TASK OBJECTIVE -> Repeat exactly the lines of the entries below from the one with "shutter > 0, shutter" through the one with "scene.camera, scene.frame_end = cam, frame(seconds)", both ends included, and nothing else.

— Begin DATA EXTRACT —

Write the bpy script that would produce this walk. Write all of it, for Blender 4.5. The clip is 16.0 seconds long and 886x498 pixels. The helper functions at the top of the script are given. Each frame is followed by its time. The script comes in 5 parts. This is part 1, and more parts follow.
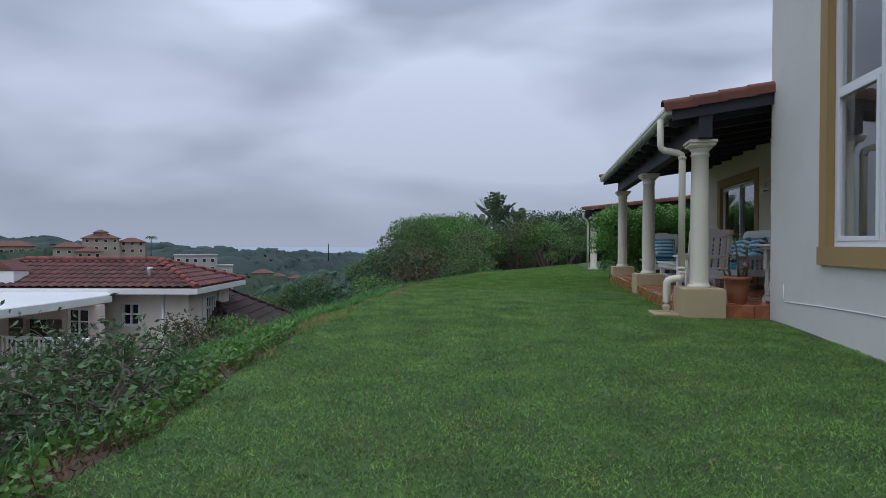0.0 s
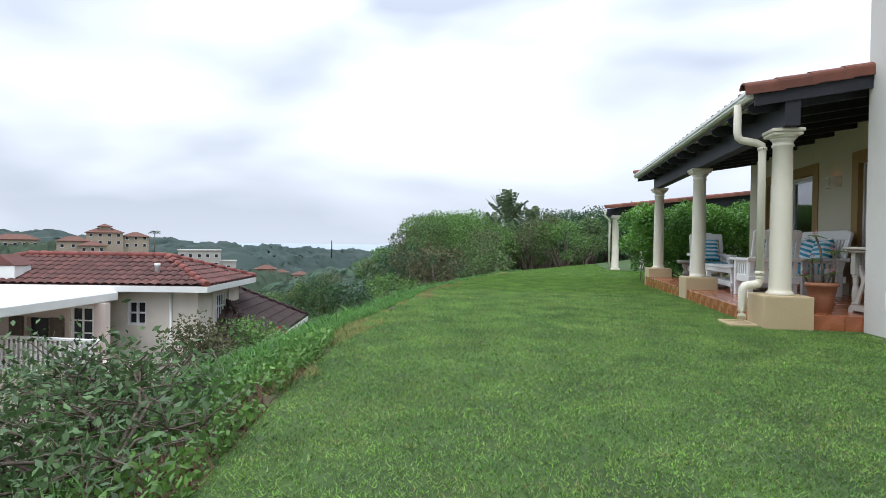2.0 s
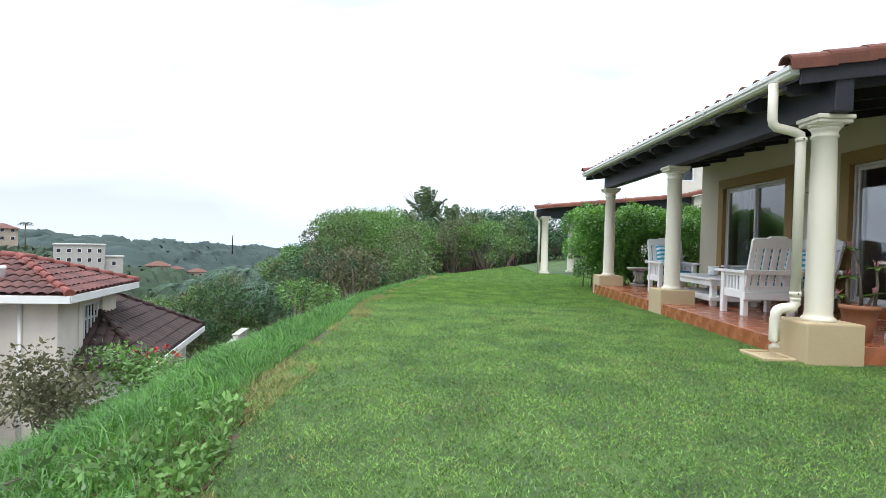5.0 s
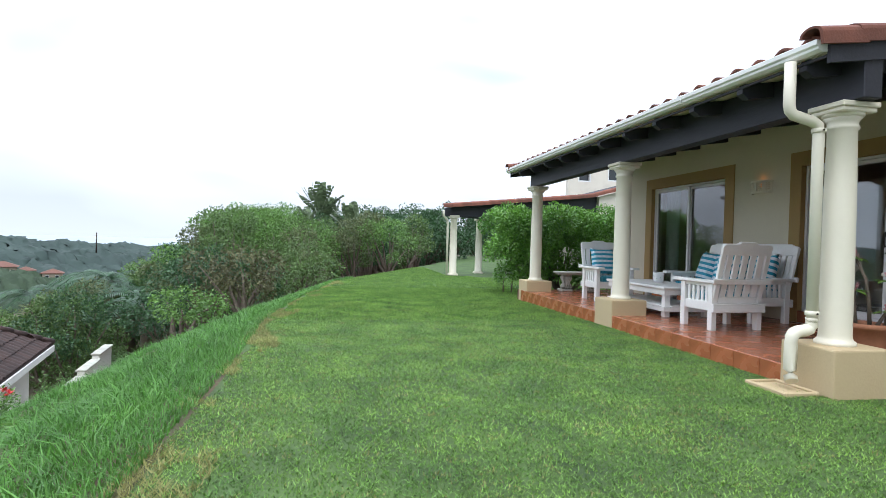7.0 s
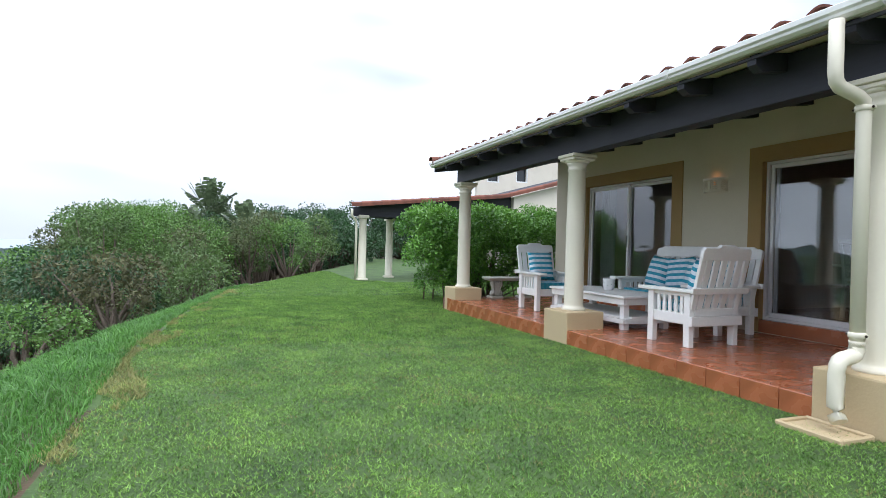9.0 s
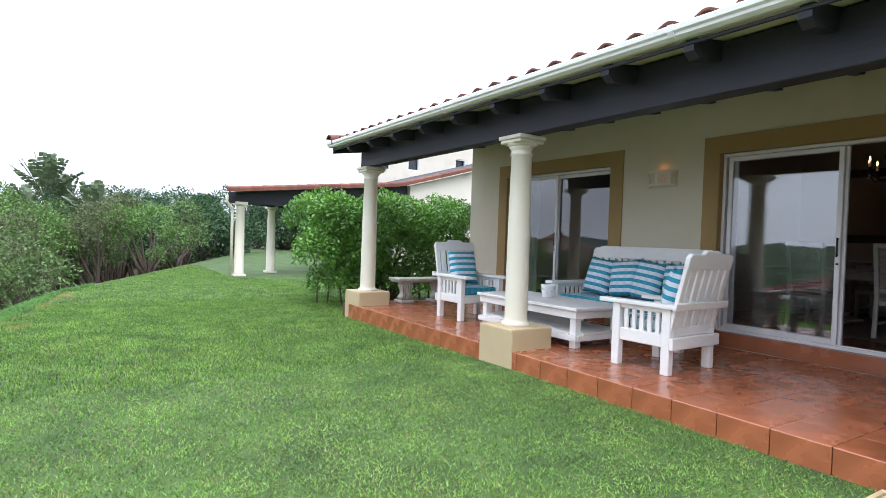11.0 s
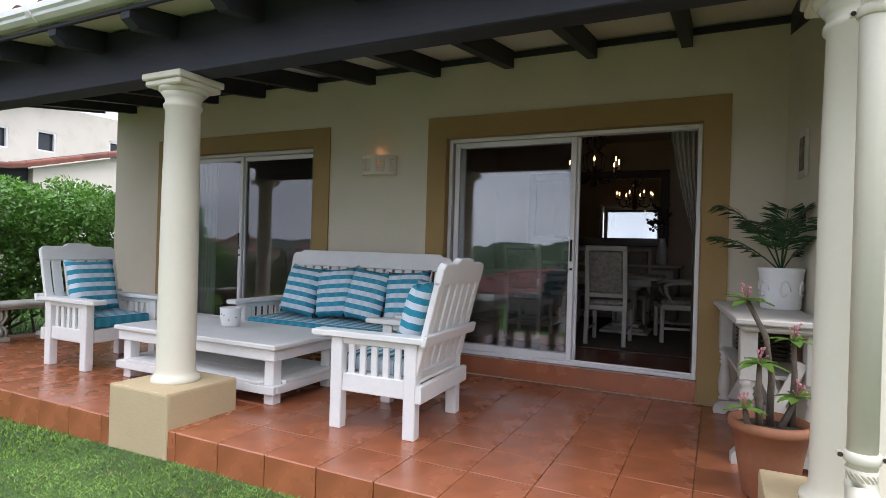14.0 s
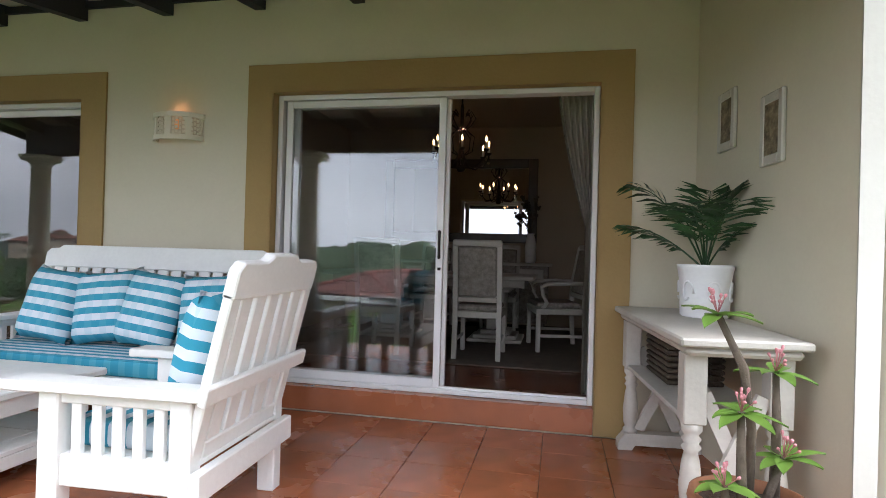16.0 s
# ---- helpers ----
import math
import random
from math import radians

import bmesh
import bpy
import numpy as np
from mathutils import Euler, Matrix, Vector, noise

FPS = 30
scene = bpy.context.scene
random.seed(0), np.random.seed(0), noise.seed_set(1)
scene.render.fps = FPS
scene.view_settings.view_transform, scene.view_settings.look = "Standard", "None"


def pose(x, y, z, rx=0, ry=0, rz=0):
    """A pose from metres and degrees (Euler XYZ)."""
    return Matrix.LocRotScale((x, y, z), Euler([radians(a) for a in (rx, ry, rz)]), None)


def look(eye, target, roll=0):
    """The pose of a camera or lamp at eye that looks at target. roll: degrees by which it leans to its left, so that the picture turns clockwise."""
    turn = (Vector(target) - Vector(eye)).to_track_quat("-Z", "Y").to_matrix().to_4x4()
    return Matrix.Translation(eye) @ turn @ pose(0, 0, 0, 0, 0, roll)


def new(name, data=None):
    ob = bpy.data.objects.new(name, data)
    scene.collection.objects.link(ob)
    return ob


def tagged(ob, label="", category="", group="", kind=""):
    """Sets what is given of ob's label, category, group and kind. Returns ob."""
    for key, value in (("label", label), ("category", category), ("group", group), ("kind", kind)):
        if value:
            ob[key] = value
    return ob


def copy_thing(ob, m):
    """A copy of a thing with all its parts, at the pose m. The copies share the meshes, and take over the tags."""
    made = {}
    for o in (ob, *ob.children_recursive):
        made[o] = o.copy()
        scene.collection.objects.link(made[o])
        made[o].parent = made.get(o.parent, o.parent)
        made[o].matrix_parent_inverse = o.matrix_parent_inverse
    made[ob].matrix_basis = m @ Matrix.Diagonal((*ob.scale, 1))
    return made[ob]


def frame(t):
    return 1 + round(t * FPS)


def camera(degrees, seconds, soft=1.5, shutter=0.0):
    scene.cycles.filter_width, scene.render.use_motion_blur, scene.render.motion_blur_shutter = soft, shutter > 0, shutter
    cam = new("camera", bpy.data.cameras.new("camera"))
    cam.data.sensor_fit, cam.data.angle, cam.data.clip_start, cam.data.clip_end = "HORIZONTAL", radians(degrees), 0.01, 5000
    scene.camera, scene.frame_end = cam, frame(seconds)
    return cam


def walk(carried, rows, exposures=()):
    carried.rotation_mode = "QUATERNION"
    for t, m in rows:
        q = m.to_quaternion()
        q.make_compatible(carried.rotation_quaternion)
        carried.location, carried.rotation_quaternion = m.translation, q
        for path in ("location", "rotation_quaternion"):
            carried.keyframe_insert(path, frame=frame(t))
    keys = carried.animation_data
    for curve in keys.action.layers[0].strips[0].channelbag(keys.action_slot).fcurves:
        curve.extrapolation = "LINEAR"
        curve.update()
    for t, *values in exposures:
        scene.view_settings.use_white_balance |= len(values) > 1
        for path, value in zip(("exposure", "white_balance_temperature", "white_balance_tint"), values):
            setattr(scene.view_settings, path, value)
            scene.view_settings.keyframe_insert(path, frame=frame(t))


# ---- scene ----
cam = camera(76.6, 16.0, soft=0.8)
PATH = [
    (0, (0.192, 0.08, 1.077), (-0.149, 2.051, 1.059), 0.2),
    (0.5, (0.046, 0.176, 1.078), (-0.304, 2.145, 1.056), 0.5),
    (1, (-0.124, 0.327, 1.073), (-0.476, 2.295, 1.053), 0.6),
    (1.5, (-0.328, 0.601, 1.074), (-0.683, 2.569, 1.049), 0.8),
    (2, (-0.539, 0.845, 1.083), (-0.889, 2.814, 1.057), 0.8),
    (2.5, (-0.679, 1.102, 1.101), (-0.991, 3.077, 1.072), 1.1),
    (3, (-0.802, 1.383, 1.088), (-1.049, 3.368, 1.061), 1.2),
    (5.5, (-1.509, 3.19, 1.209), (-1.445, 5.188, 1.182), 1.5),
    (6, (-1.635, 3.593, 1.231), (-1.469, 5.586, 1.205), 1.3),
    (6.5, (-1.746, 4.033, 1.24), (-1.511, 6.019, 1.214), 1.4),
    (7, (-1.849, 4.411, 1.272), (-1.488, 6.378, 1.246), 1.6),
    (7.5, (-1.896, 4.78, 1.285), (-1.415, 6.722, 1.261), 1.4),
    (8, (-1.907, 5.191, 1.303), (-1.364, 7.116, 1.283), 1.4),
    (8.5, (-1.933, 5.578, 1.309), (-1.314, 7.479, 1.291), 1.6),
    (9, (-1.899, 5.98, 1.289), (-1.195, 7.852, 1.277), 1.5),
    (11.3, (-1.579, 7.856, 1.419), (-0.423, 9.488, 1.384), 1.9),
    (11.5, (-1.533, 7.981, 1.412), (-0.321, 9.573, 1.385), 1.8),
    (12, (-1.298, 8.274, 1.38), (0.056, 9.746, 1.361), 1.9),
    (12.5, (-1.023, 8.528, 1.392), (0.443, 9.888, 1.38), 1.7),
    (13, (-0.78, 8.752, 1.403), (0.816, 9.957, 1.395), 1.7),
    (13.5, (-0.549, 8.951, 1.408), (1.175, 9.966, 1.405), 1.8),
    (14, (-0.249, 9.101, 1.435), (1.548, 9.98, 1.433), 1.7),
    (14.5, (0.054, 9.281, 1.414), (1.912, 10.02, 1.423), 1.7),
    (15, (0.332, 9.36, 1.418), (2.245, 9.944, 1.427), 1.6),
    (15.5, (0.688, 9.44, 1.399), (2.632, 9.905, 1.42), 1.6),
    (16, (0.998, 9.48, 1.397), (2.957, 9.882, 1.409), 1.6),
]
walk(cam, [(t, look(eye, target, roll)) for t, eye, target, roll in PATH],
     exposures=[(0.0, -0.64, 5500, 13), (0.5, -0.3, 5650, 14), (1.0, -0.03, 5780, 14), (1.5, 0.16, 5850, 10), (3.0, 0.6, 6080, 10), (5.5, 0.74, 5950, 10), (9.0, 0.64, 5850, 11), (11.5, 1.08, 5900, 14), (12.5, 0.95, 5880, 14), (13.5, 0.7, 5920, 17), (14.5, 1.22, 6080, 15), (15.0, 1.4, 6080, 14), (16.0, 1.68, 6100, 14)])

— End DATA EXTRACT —
— Begin DATA EXTRACT —

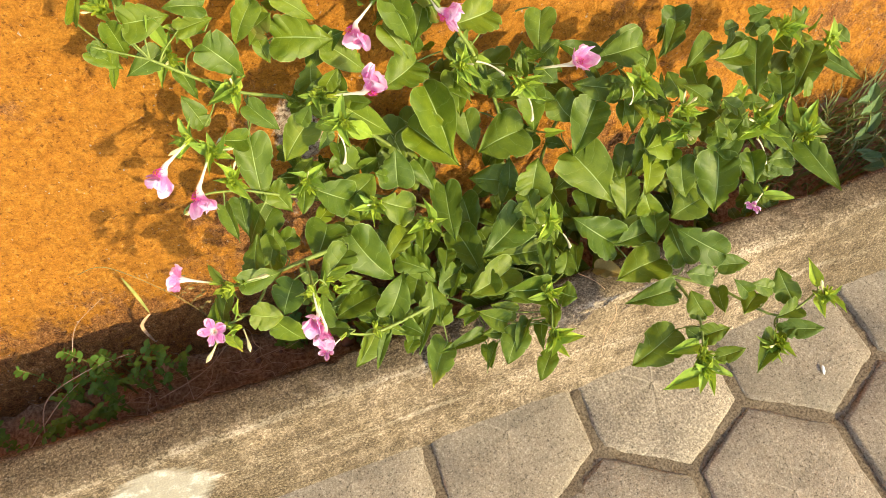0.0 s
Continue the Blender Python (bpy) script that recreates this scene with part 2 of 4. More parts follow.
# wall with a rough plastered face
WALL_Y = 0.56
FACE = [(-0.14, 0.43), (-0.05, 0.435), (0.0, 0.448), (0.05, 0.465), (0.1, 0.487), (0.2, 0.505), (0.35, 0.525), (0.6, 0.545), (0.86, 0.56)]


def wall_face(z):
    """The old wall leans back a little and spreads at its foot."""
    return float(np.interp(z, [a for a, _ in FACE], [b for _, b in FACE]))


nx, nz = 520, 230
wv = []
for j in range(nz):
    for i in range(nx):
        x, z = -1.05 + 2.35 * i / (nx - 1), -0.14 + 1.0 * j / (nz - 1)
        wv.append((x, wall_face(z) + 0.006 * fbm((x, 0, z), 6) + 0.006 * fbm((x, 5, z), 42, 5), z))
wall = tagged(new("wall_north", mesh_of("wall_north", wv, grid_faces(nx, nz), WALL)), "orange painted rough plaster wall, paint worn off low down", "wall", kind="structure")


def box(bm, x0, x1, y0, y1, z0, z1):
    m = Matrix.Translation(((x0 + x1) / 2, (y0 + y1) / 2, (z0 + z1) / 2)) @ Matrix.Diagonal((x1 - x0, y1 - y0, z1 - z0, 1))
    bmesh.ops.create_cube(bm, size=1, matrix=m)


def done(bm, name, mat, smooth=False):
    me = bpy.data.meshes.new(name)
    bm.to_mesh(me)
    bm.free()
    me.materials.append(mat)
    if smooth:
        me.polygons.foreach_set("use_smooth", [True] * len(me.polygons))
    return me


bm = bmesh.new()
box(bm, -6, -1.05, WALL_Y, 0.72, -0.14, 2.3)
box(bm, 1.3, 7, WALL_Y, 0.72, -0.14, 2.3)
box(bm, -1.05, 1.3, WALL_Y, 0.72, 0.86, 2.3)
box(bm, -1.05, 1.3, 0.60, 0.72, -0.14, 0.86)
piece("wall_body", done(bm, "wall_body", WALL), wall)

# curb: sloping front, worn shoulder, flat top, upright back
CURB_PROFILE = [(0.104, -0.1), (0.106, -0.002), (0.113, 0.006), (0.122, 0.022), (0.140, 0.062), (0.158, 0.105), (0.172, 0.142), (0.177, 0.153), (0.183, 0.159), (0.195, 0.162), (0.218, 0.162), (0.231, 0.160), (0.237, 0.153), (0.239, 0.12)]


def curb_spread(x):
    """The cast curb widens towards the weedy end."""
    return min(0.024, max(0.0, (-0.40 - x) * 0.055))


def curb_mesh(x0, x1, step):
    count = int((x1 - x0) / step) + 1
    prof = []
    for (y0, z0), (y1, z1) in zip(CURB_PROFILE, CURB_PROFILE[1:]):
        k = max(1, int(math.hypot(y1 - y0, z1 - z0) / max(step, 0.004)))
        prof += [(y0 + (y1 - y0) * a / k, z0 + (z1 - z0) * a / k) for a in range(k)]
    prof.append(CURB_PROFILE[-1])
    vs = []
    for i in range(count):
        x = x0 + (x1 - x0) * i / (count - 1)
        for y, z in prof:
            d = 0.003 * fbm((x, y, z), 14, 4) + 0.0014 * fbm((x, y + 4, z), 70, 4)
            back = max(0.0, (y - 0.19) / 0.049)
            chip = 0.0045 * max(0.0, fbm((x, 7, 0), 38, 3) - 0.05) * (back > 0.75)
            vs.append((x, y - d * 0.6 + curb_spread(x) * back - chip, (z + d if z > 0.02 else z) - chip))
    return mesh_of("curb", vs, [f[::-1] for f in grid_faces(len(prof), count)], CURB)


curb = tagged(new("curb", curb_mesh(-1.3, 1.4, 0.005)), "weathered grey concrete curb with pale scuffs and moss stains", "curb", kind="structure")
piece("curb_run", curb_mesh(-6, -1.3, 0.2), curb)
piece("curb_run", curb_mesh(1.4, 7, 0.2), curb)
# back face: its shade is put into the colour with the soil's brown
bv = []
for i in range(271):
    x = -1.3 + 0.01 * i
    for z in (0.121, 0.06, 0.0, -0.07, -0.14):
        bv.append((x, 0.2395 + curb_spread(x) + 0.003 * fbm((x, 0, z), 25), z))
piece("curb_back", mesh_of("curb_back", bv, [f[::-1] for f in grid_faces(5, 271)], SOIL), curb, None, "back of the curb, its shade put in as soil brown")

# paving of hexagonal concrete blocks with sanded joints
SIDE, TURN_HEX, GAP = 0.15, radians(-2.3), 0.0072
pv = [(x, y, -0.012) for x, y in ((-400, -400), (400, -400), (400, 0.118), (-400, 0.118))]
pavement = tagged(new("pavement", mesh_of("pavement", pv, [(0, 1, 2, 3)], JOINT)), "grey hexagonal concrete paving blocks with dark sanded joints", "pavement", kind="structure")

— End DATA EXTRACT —

OUTPUT OF THE EXERCISE ->
    scene.cycles.filter_width, scene.render.use_motion_blur, scene.render.motion_blur_shutter = soft, shutter > 0, shutter
    cam = new("camera", bpy.data.cameras.new("camera"))
    cam.data.sensor_fit, cam.data.angle, cam.data.clip_start, cam.data.clip_end = "HORIZONTAL", radians(degrees), 0.01, 5000
    scene.camera, scene.frame_end = cam, frame(seconds)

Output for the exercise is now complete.